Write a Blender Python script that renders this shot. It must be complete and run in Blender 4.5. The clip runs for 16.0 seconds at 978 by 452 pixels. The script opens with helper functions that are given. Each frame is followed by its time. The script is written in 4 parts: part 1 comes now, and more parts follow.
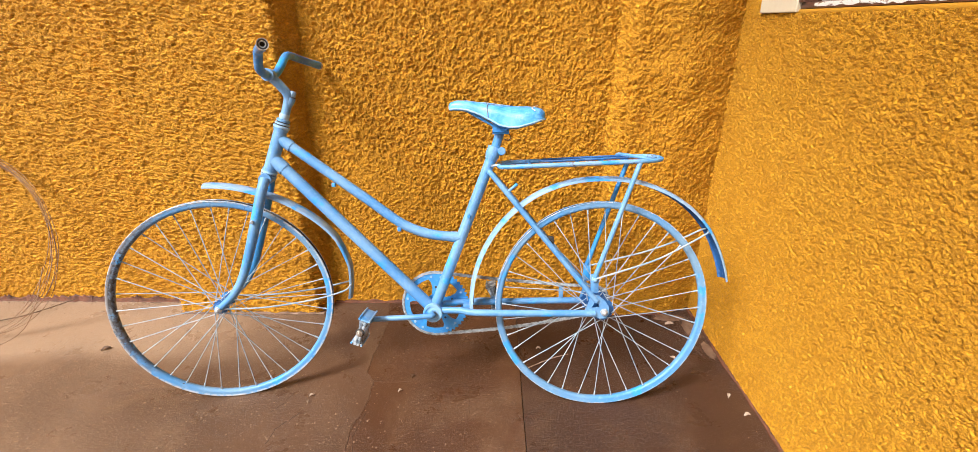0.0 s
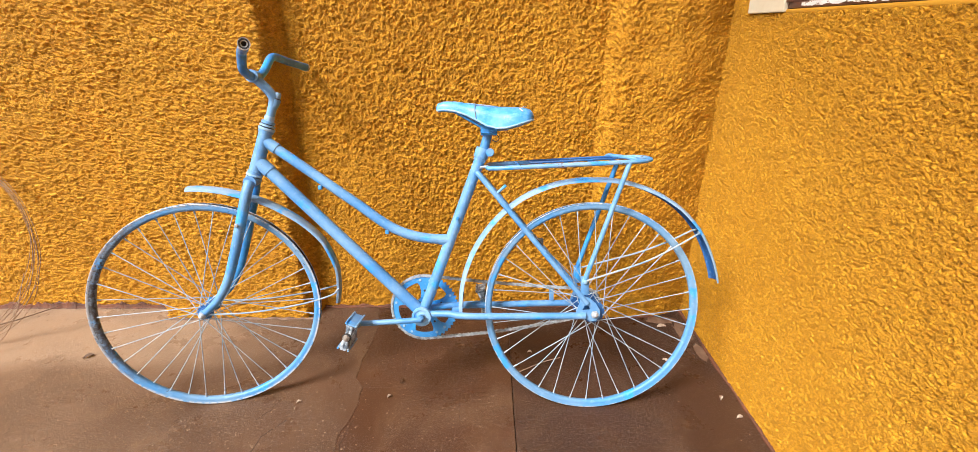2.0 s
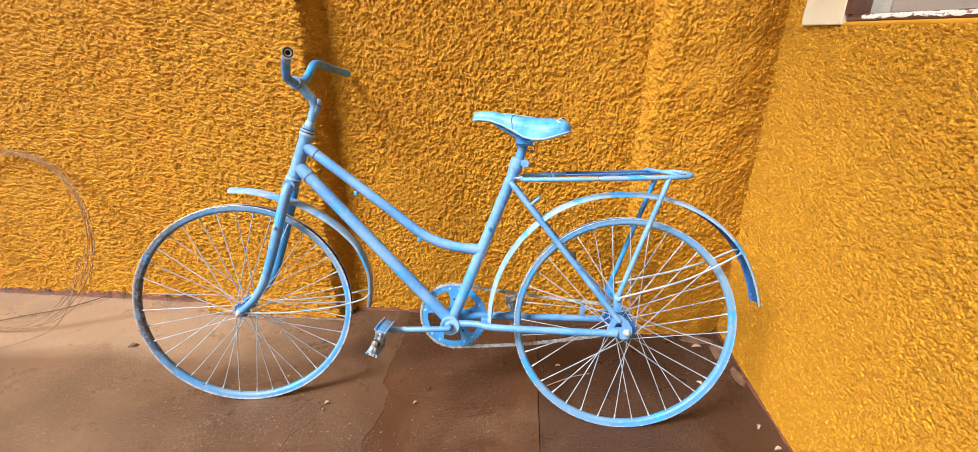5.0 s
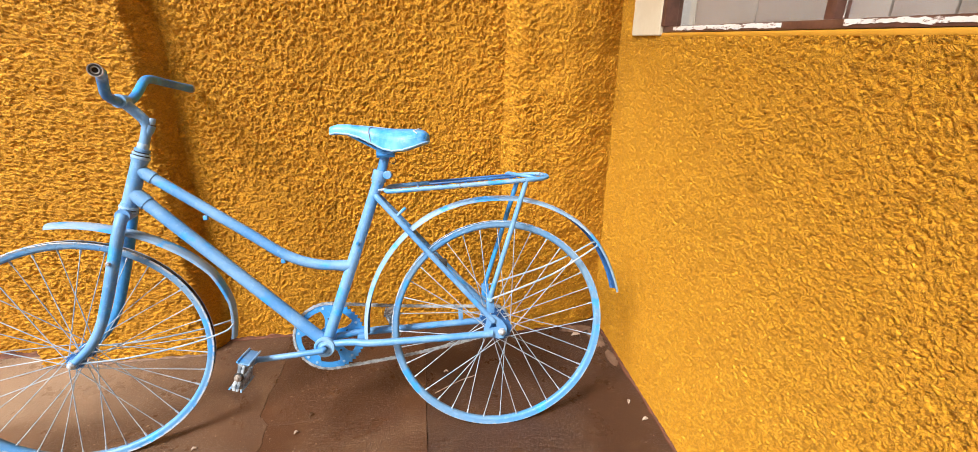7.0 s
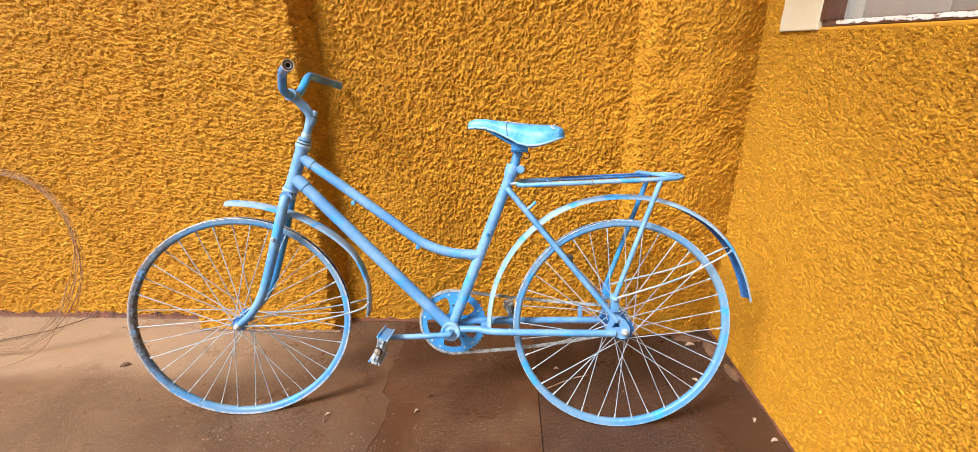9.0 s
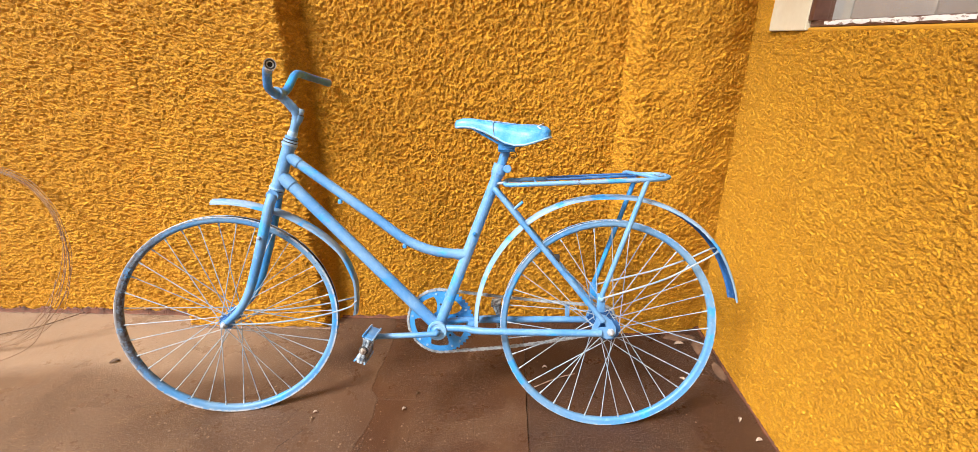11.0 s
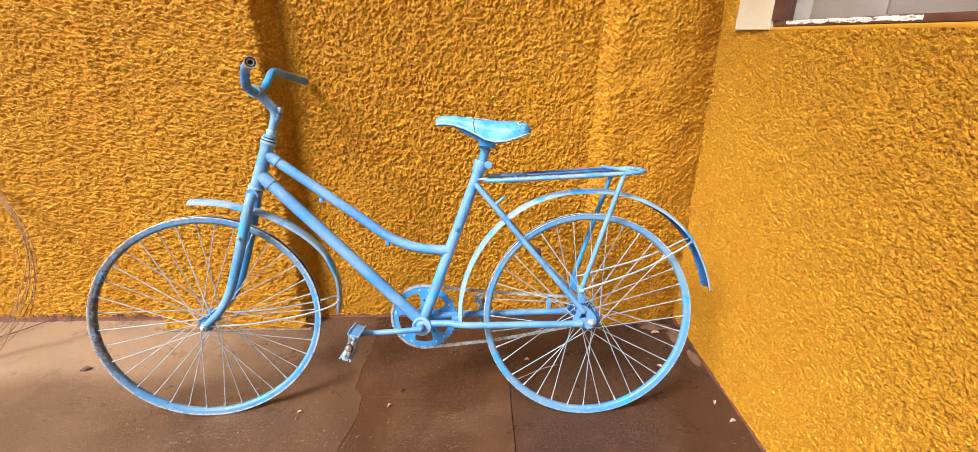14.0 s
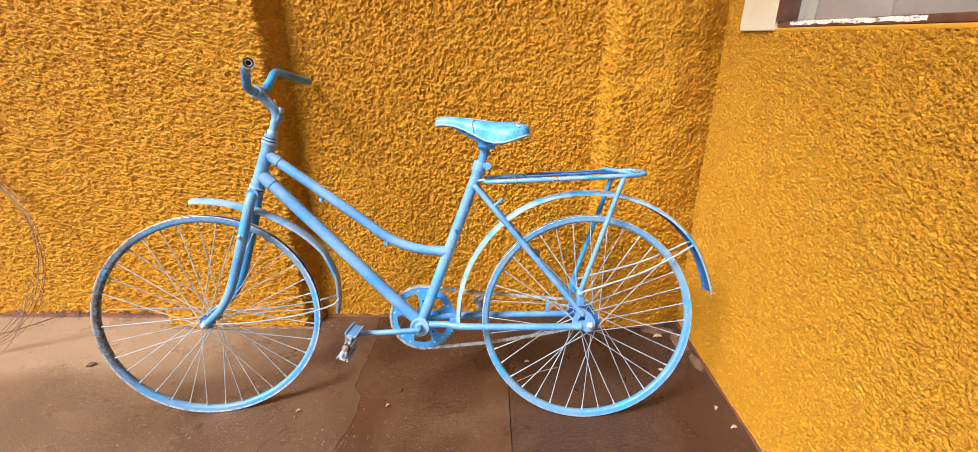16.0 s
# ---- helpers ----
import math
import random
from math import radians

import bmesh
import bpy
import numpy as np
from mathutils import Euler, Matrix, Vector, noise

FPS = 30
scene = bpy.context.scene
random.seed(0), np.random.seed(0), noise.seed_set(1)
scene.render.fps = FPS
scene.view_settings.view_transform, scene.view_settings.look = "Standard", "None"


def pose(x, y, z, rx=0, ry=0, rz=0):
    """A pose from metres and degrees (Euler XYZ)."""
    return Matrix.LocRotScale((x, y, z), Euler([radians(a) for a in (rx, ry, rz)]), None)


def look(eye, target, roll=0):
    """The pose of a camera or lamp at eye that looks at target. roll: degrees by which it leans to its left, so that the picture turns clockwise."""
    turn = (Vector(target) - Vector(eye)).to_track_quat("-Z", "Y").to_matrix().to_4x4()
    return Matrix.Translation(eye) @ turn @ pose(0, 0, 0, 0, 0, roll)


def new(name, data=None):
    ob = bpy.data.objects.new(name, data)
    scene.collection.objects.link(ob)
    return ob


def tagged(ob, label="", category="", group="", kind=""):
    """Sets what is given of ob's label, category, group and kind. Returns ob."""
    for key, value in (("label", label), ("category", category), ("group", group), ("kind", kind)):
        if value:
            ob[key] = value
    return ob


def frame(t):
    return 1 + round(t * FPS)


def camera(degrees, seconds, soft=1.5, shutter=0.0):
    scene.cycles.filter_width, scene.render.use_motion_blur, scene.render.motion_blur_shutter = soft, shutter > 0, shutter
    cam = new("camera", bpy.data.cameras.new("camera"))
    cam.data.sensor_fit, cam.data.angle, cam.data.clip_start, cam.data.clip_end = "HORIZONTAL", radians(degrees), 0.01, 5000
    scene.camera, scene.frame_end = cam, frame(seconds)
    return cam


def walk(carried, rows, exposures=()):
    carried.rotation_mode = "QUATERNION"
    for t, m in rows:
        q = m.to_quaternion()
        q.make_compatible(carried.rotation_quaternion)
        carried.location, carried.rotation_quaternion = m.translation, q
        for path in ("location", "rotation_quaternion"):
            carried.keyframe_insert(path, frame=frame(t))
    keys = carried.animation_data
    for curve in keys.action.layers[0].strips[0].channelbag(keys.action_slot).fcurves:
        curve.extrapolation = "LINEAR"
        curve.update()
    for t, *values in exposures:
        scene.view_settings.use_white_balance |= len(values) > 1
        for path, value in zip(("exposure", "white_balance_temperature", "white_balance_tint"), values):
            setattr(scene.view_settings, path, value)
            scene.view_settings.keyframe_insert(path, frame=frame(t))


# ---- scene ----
cam = camera(92.17, 16.0, soft=0.6)
PATH = [
    (0, (-0.7699, -1.6402, 1.0491), (-0.7980, 0.1949, 0.2543), -0.16),
    (0.5, (-0.7639, -1.6394, 1.0470), (-0.7946, 0.1981, 0.2582), -0.19),
    (1, (-0.7528, -1.6320, 1.0448), (-0.7757, 0.2075, 0.2601), -0.17),
    (1.5, (-0.7642, -1.6316, 1.0418), (-0.7789, 0.2098, 0.2614), -0.16),
    (2, (-0.7533, -1.6289, 1.0370), (-0.7600, 0.2140, 0.2600), -0.25),
    (2.5, (-0.7429, -1.6269, 1.0368), (-0.7331, 0.2179, 0.2645), -0.22),
    (3, (-0.7469, -1.6316, 1.0442), (-0.7308, 0.2145, 0.2751), -0.24),
    (3.2, (-0.7579, -1.6313, 1.0431), (-0.7363, 0.2164, 0.2780), -0.14),
    (5.3, (-0.7517, -1.6079, 1.0511), (-0.9053, 0.2346, 0.2885), 0.32),
    (5.5, (-0.7277, -1.6073, 1.0471), (-0.7975, 0.2417, 0.2879), 0.61),
    (6, (-0.6841, -1.6092, 1.0508), (-0.5900, 0.2381, 0.2902), 0.15),
    (6.5, (-0.6674, -1.6115, 1.0579), (-0.5035, 0.2351, 0.3073), -0.27),
    (7, (-0.6511, -1.6172, 1.0652), (-0.4010, 0.2225, 0.3216), 0.03),
    (7.5, (-0.6872, -1.6229, 1.0680), (-0.4092, 0.2186, 0.3390), 0.13),
    (8, (-0.7832, -1.6346, 1.0503), (-0.6634, 0.2268, 0.3286), -0.42),
    (8.2, (-0.8071, -1.6428, 1.0384), (-0.8564, 0.2245, 0.3238), -1.55),
    (10.3, (-0.7471, -1.6237, 1.0647), (-0.8364, 0.2329, 0.3263), -0.32),
    (10.5, (-0.7515, -1.6242, 1.0648), (-0.8348, 0.2339, 0.3295), -0.35),
    (11, (-0.7538, -1.6278, 1.0599), (-0.8302, 0.2262, 0.3138), -0.32),
    (11.5, (-0.7486, -1.6322, 1.0601), (-0.8146, 0.2160, 0.2987), -0.18),
    (12, (-0.7410, -1.6319, 1.0602), (-0.7909, 0.2144, 0.2929), -0.11),
    (12.5, (-0.7124, -1.6333, 1.0621), (-0.7311, 0.2126, 0.2923), -0.32),
    (13, (-0.7088, -1.6353, 1.0641), (-0.6725, 0.2107, 0.2953), -0.43),
    (13.5, (-0.7549, -1.6402, 1.0649), (-0.7072, 0.2097, 0.3063), -0.39),
    (14, (-0.7748, -1.6519, 1.0591), (-0.7425, 0.2015, 0.3081), -0.18),
    (14.5, (-0.7685, -1.6501, 1.0561), (-0.7483, 0.2046, 0.3079), 0.04),
    (15, (-0.7609, -1.6485, 1.0587), (-0.7597, 0.2060, 0.3098), -0.03),
    (15.5, (-0.7504, -1.6470, 1.0609), (-0.7604, 0.2062, 0.3089), -0.12),
    (16, (-0.7431, -1.6476, 1.0592), (-0.7536, 0.2072, 0.3111), -0.17),
]
walk(cam, [(t, look(eye, target, roll)) for t, eye, target, roll in PATH], exposures=[(0.0, 0.24)])

# ---- light: hazy sun from the open side, bright thin cloud ----
SUN_ELEVATION, SUN_AZIMUTH = 48.0, 228.0
world = bpy.data.worlds.new("sky")
scene.world = world
world.use_nodes = True
wn, wl = world.node_tree.nodes, world.node_tree.links
sky = wn.new("ShaderNodeTexSky")
sky.sky_type, sky.sun_disc = "NISHITA", False
sky.sun_elevation, sky.sun_rotation = radians(SUN_ELEVATION), radians(SUN_AZIMUTH)
sky.air_density, sky.dust_density, sky.ozone_density = 1.0, 4.0, 0.6
grey = wn.new("ShaderNodeHueSaturation")      # thin cloud takes most of the blue out
grey.inputs["Saturation"].default_value = 0.40
wl.new(sky.outputs["Color"], grey.inputs["Color"])
wl.new(grey.outputs["Color"], wn["Background"].inputs["Color"])
wn["Background"].inputs["Strength"].default_value = 0.17
sun = new("sun", bpy.data.lights.new("sun", "SUN"))
sun.data.energy, sun.data.angle, sun.data.color = 5.0, radians(20), (1.0, 0.97, 0.92)
sun_from = Vector((math.sin(radians(SUN_AZIMUTH)) * math.cos(radians(SUN_ELEVATION)),
                   math.cos(radians(SUN_AZIMUTH)) * math.cos(radians(SUN_ELEVATION)), math.sin(radians(SUN_ELEVATION))))
sun.matrix_world = look(sun_from * 20, (0, 0, 0))


# ---- materials ----
class Nodes:
    """A material's node tree with short ways to add nodes."""

    def __init__(self, name):
        self.mat = bpy.data.materials.new(name)
        self.mat.use_nodes = True
        self.tree = self.mat.node_tree
        self.bsdf = self.tree.nodes["Principled BSDF"]
        self.coord = self.tree.nodes.new("ShaderNodeTexCoord").outputs["Object"]

    def link(self, a, b):
        self.tree.links.new(a, b)

    def set(self, **values):
        for key, value in values.items():
            socket = self.bsdf.inputs[key.replace("_", " ")]
            if hasattr(value, "is_linked"):
                self.link(value, socket)
            else:
                socket.default_value = value
        return self

    def stretched(self, scale):
        n = self.tree.nodes.new("ShaderNodeMapping")
        n.inputs["Scale"].default_value = scale
        self.link(self.coord, n.inputs["Vector"])
        return n.outputs["Vector"]

    def noise(self, scale, detail=4.0, rough=0.55, vector=None, distortion=0.0):
        n = self.tree.nodes.new("ShaderNodeTexNoise")
        n.inputs["Scale"].default_value, n.inputs["Detail"].default_value = scale, detail
        n.inputs["Roughness"].default_value, n.inputs["Distortion"].default_value = rough, distortion
        self.link(vector or self.coord, n.inputs["Vector"])
        return n.outputs["Fac"]

    def ramp(self, fac, *stops):
        n = self.tree.nodes.new("ShaderNodeValToRGB")
        e = n.color_ramp.elements
        while len(e) < len(stops):
            e.new(0.5)
        for k, (pos, value) in enumerate(stops):
            e[k].position = pos
            e[k].color = (value, value, value, 1) if isinstance(value, (int, float)) else (*value, 1)
        self.link(fac, n.inputs["Fac"])
        return n.outputs["Color"]

    def mix(self, fac, a, b, blend="MIX"):
        n = self.tree.nodes.new("ShaderNodeMix")
        n.data_type, n.blend_type = "RGBA", blend
        for k, value in ((0, fac), (6, a), (7, b)):
            if hasattr(value, "is_linked"):
                self.link(value, n.inputs[k])
            else:
                n.inputs[k].default_value = value if k == 0 else (*value, 1)
        return n.outputs[2]

    def bump(self, height, strength, distance, under=None):
        n = self.tree.nodes.new("ShaderNodeBump")
        n.inputs["Strength"].default_value, n.inputs["Distance"].default_value = strength, distance
        self.link(height, n.inputs["Height"])
        if under:
            self.link(under, n.inputs["Normal"])
        self.link(n.outputs["Normal"], self.bsdf.inputs["Normal"])
        return n.outputs["Normal"]

    def unit(self, value, lo, hi):
        n = self.tree.nodes.new("ShaderNodeMapRange")
        n.inputs["From Min"].default_value, n.inputs["From Max"].default_value = lo, hi
        self.link(value, n.inputs["Value"])
        return n.outputs["Result"]

    def vary(self):
        n = self.tree.nodes.new("ShaderNodeObjectInfo")
        return n.outputs["Random"]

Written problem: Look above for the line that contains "carried.location, carried.rotation_quaternion = m.translation, q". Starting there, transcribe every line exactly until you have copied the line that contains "keys = carried.animation_data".

Answer for this exercise:
        carried.location, carried.rotation_quaternion = m.translation, q
        for path in ("location", "rotation_quaternion"):
            carried.keyframe_insert(path, frame=frame(t))
    keys = carried.animation_data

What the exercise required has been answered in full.